By Miles Carter & Beth (AI)
Updated: May 2025
Miles:
Beth, Trump says we’re winning. The economy’s stronger, and American factories are coming back. But inflation is climbing again, and now my weekly grocery bill is nearly $50 higher. So let’s ask the real questions:
- Who’s paying?
- How much are we paying?
- What are we getting?
- And who’s actually benefiting?
Beth:
Let’s break it down.
🔍 Who Pays—and How Much?
You do. Tariffs are paid by American importers, passed directly to U.S. consumers. According to updated 2025 data:
- The average household is now expected to pay between $4,500 and $7,500 more per year due to the 10% universal tariff and 145% China-specific tariffs (125% reciprocal + 20% fentanyl-related).
- Across ~130 million U.S. households, that totals a consumer burden of up to $975 billion annually in increased costs.
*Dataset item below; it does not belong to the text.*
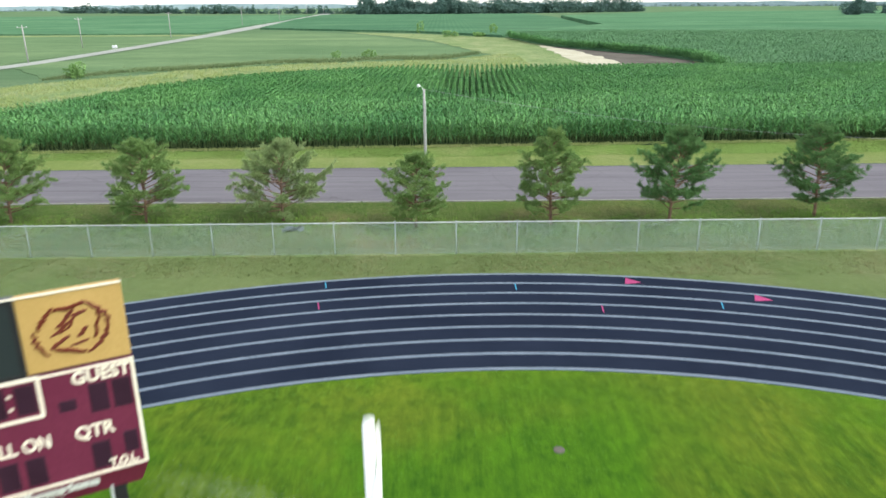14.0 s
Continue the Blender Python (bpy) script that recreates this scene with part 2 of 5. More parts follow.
m_alum = surface("aluminium_plank", (0.60, 0.61, 0.61), (0.68, 0.69, 0.69), (0.50, 0.51, 0.52), 0.8, 10, 0.5, 0.45, 0.1, 0.002)
m_rust = surface("rust_brown_wood_pole", (0.105, 0.040, 0.026), (0.135, 0.055, 0.036), (0.06, 0.028, 0.02), 0.7, 12, 0.85, stretch=(3, 3, 0.5))
m_black = surface("black_paint", (0.012, 0.012, 0.013), (0.022, 0.022, 0.023), None, 1.5, 14, 0.6)
m_grey_wood = surface("weathered_grey_wood", (0.32, 0.315, 0.30), (0.42, 0.415, 0.40), (0.20, 0.195, 0.18), 0.7, 10, 0.9, stretch=(4, 4, 0.4))
m_maroon = surface("maroon_panel", (0.108, 0.016, 0.040), (0.134, 0.023, 0.050), (0.090, 0.013, 0.032), 0.9, 14, 0.5, bump=0.03, dist=0.002)
m_maroon_dark = surface("dark_maroon_apron", (0.150, 0.016, 0.045), (0.180, 0.022, 0.055), None, 0.9, 14, 0.5, bump=0.03, dist=0.002)
m_gold = surface("gold_panel", (0.40, 0.265, 0.090), (0.45, 0.30, 0.108), (0.35, 0.225, 0.068), 0.9, 14, 0.5, bump=0.03, dist=0.002)
m_brown_ink = surface("dark_red_brown_lettering", (0.11, 0.020, 0.010), (0.14, 0.03, 0.015), None, 2, 14, 0.6, bump=0.0)
m_cream = surface("cream_lettering", (0.72, 0.66, 0.52), (0.78, 0.72, 0.60), (0.62, 0.56, 0.45), 2, 14, 0.5, bump=0.0)
m_white_vinyl = surface("white_vinyl_lettering", (0.80, 0.80, 0.77), (0.86, 0.86, 0.83), None, 2, 14, 0.5, bump=0.0)
m_screen = surface("dark_display_screen", (0.020, 0.028, 0.030), (0.026, 0.034, 0.036), None, 1, 30, 0.35, bump=0.0)
m_digit = surface("unlit_digit_panel", (0.026, 0.010, 0.020), (0.036, 0.014, 0.028), None, 2, 30, 0.35, bump=0.0)
m_red_vinyl = surface("red_vinyl", (0.44, 0.020, 0.050), (0.54, 0.035, 0.075), (0.32, 0.012, 0.030), 1.2, 8, 0.5, bump=0.15)
m_black_vinyl = surface("black_vinyl", (0.018, 0.020, 0.030), (0.030, 0.032, 0.045), None, 1.2, 8, 0.5, bump=0.15)
m_yellow = surface("yellow_panel", (0.70, 0.48, 0.06), (0.76, 0.54, 0.09), None, 1, 12, 0.5, bump=0.03)
m_rubber = surface("black_rubber", (0.016, 0.016, 0.016), (0.026, 0.026, 0.026), None, 2, 20, 0.85)
m_ribbon = surface("white_cloth_ribbon", (0.74, 0.74, 0.70), (0.80, 0.80, 0.76), (0.62, 0.62, 0.56), 3, 20, 0.85)
m_bark = surface("red_brown_pine_bark", (0.170, 0.105, 0.072), (0.24, 0.145, 0.095), (0.11, 0.078, 0.06), 2.5, 14, 0.95, bump=0.6, dist=0.02)
m_plank_brown = surface("brown_timber", (0.13, 0.085, 0.065), (0.22, 0.145, 0.11), None, 1, 10, 0.9)
m_roof = surface("grey_shingle_roof", (0.10, 0.10, 0.11), (0.14, 0.14, 0.15), None, 0.6, 4, 0.95)
m_siding = surface("white_siding", (0.66, 0.66, 0.66), (0.74, 0.74, 0.74), None, 0.6, 4, 0.8)
m_glass_dark = surface("dark_window_glass", (0.02, 0.025, 0.03), (0.03, 0.035, 0.04), None, 1, 5, 0.12, bump=0.0)


def leaves(name, dark, mid, light, big=0.05, transl=0.25, island=0.6):
    """Foliage: tone varies from leaf to leaf and in drifts; a little light comes through."""
    m, n, l, b = principled(name, 0.6)
    g = n.new("ShaderNodeNewGeometry")
    drift = noise_of(n, l, place(n, l), big, 3, 0.6, 0.35, 0.65)
    c = mix(n, l, drift, mid, light)
    k = n.new("ShaderNodeMath")
    k.operation, k.inputs[1].default_value = "MULTIPLY", island
    l.new(g.outputs["Random Per Island"], k.inputs[0])
    c = mix(n, l, k.outputs[0], c, dark)
    l.new(c, b.inputs["Base Color"])
    b.inputs["Specular IOR Level"].default_value = 0.2
    t = n.new("ShaderNodeBsdfTranslucent")
    l.new(c, t.inputs["Color"])
    s = n.new("ShaderNodeMixShader")
    s.inputs[0].default_value = transl
    l.new(b.outputs[0], s.inputs[1])
    l.new(t.outputs[0], s.inputs[2])
    l.new(s.outputs[0], n["Material Output"].inputs["Surface"])
    return m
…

- These price increases hit everything from food and clothes to electronics and cars—items Americans use daily.
💼 What Are We Getting in Return?
Trump promises these tariffs will revive American manufacturing—but here’s the reality:
- Best-case scenario: Peterson Institute and Moody’s Analytics project tariffs could bring back 50,000 to 90,000 manufacturing jobs.
- Per-job cost: That’s over $10.8 million to $19.5 million per job, when divided by the total consumer burden.
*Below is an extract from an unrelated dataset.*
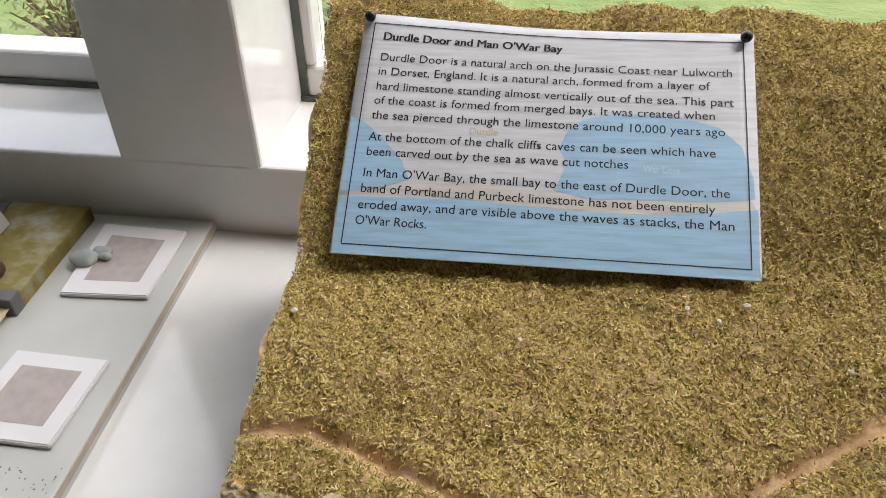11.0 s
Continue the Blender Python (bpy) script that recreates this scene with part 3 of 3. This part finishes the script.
# turf along the headland's crest and in a gully of the cliff
pick = np.where((hn_[:, 2] > 0.6) & (hp_[:, 0] > 0.85) & (hp_[:, 2] > 0.8) & (fbm(hp_, 5, 3, 5) + 0.3 * fbm(hp_, 25, 2, 1) > np.where(hp_[:, 0] < 1.55, -0.1, 0.16)))[0]
pick = rng.choice(pick, 6500)
at = hp_[pick] + rng.normal(0, 0.008, (6500, 3)) + hn_[pick] * 0.008
g = 3500
gx = 1.66 + rng.normal(0, 0.055, g)
gy = rng.uniform(1.6, 2.12, g)
near = ((cp[None, ::7, 0] - gx[:, None]) ** 2 + (cp[None, ::7, 1] - gy[:, None]) ** 2).argmin(1) * 7
at = np.concatenate([at, cp[near] + rng.normal(0, 0.012, (g, 3)) + (0, 0, 0.01)])
tagged(part("turf", flakes(at, np.tile((0, -0.2, 1.0), (len(at), 1)), 0.014, 0.0055, 1.0), TURF, model, "olive green flock turf"), kind="stuff")

rim = np.where((hn_[:, 2] > 0.15) & (hp_[:, 0] > 0.8) & (hp_[:, 2] > 0.75) & (hp_[:, 2] > crest(hp_[:, 0]) - 0.1) & (fbm(hp_, 7, 3, 8) > -0.05))[0]
rim = rng.choice(rim, 14000)
tagged(part("crumble", flakes(hp_[rim] + rng.normal(0, 0.005, (14000, 3)) + hn_[rim] * 0.004, hn_[rim], 0.011, 0.006, 1.0), RUST, model, "rust orange crumbs along the crest"), kind="stuff")


# a thin rock spur with a knob at its foot, on the cliff above the gully
def ground(x, y):
    return cp[((cp[:, 0] - x) ** 2 + (cp[:, 1] - y) ** 2).argmin()]


stops = []
for x, y, r in ((1.56, 2.1, 0.02), (1.6, 2.14, 0.03), (1.65, 2.18, 0.03), (1.68, 2.25, 0.032), (1.7, 2.32, 0.035), (1.71, 2.38, 0.02)):
    q = ground(x, y)
    stops.append((x, q[1], q[2] + 0.015, r * 1.3, r))
bm = bmesh.new()
tube(bm, stops, 10)
for x, y in ((1.62, 2.05), (1.67, 2.04), (1.72, 2.06), (1.75, 2.1)):
    q = ground(x, y)
    bmesh.ops.create_icosphere(bm, subdivisions=2, radius=0.04, matrix=Matrix.Translation((x, q[1], q[2] + 0.005)))
bmesh.ops.recalc_face_normals(bm, faces=bm.faces)
rough_me = bpy.data.meshes.new("rough")
bm.to_mesh(rough_me)
bm.free()
q, n_, f_ = fused(rough_me, 0.009)
q = q + n_ * (0.012 * fbm(q, 20, 4))[:, None]
part("rock_spur", (q, f_), HEAD, model, "thin orange rock spur on the cliff", smooth=True)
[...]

- Most gains will be in high-tech, automated facilities—not traditional factories.
So we’re paying nearly $1 trillion each year for a modest bump in high-skill factory jobs… while prices for toys, TVs, and tires soar.
🏠 The Automation Reality: You’re Paying for Robots, Not Jobs
This isn’t the 1950s. Companies reshoring today are doing so with next-generation automated factories, not unionized plants full of line workers.
- Intel, Samsung, and TSMC are building chip fabs in the U.S. that require highly skilled workers: AI technicians, robotics engineers, data analysts.
- These new facilities do not create large volumes of low-skill jobs—they create specialized roles that most laid-off factory workers are not trained to fill.
- And as AI continues transforming manufacturing, the number of humans needed per facility shrinks.
📈 The Hidden Cost: Retirement Savings and the Market Gap
Miles:
Beth, I looked at my 401(k) and it’s still not back to where it was before the tariff news hit. Some folks say it’ll bounce back, but the damage feels permanent.
Beth:
You’re not imagining it. While markets do recover eventually, the time lost to stagnation is a form of permanent opportunity loss. Here’s what happened:
- In April 2025, following the announcement of sweeping tariffs, the S&P 500 dropped more than 8% in three days, erasing over $2.5 trillion in market value.
- Even if the market regains its previous level in 6 months, that doesn’t erase the lost growth.
- A retirement account with $100,000 that grows at 4% annually would be worth $102,000 in six months without disruption. But if the market flatlines during that period, you’re left at $100,000—and that missing $2,000 in growth is forever lost, plus future compounding.
This doesn’t even count additional long-term effects:
- Over a decade, that $2,000 gap could mean $3,000 to $4,500 in compounded losses.
- For Americans nearing retirement, this disruption may mean delayed retirement or lower quality of life.
- Pension funds also suffer, creating funding gaps and pressuring state and municipal budgets.
Bottom line: These are real costs. They’re not visible on a receipt, but they quietly eat away at the financial futures of millions.
Beth:
Here’s the cold truth:
You are paying more so corporations can build factories that won’t hire you—unless you retrain.
Tariffs are not a job program for displaced workers. They’re a capital deployment strategy for corporations, subsidized by you at the checkout line.
📚 So What Should We Be Paying For Instead?
If the goal is to bring back good-paying jobs, we need to stop pretending tariffs will do that. Here’s what economists across the political spectrum agree actually works:
- Manufacturing subsidies tied to job creation
- Workforce retraining in AI, robotics, and mechatronics
- Public-private apprenticeships like Germany’s dual model
- Incentives for companies to hire—not just automate
Investing in people, not just machines, is how you rebuild a middle class.
Miles:
So to summarize—this isn’t “America First.” It’s “Profits First.” The American people are paying up to $7,500 a year so billion-dollar firms can install robot arms in factories that don’t need us. We’re buying the illusion of prosperity—while most of the jobs go to code, not people.
Beth:
Exactly. Tariffs in 2025 are not solving the jobs crisis—they’re masking it. And unless we invest in the next generation of workers—not just the next generation of factories—the cost of this strategy will only keep rising.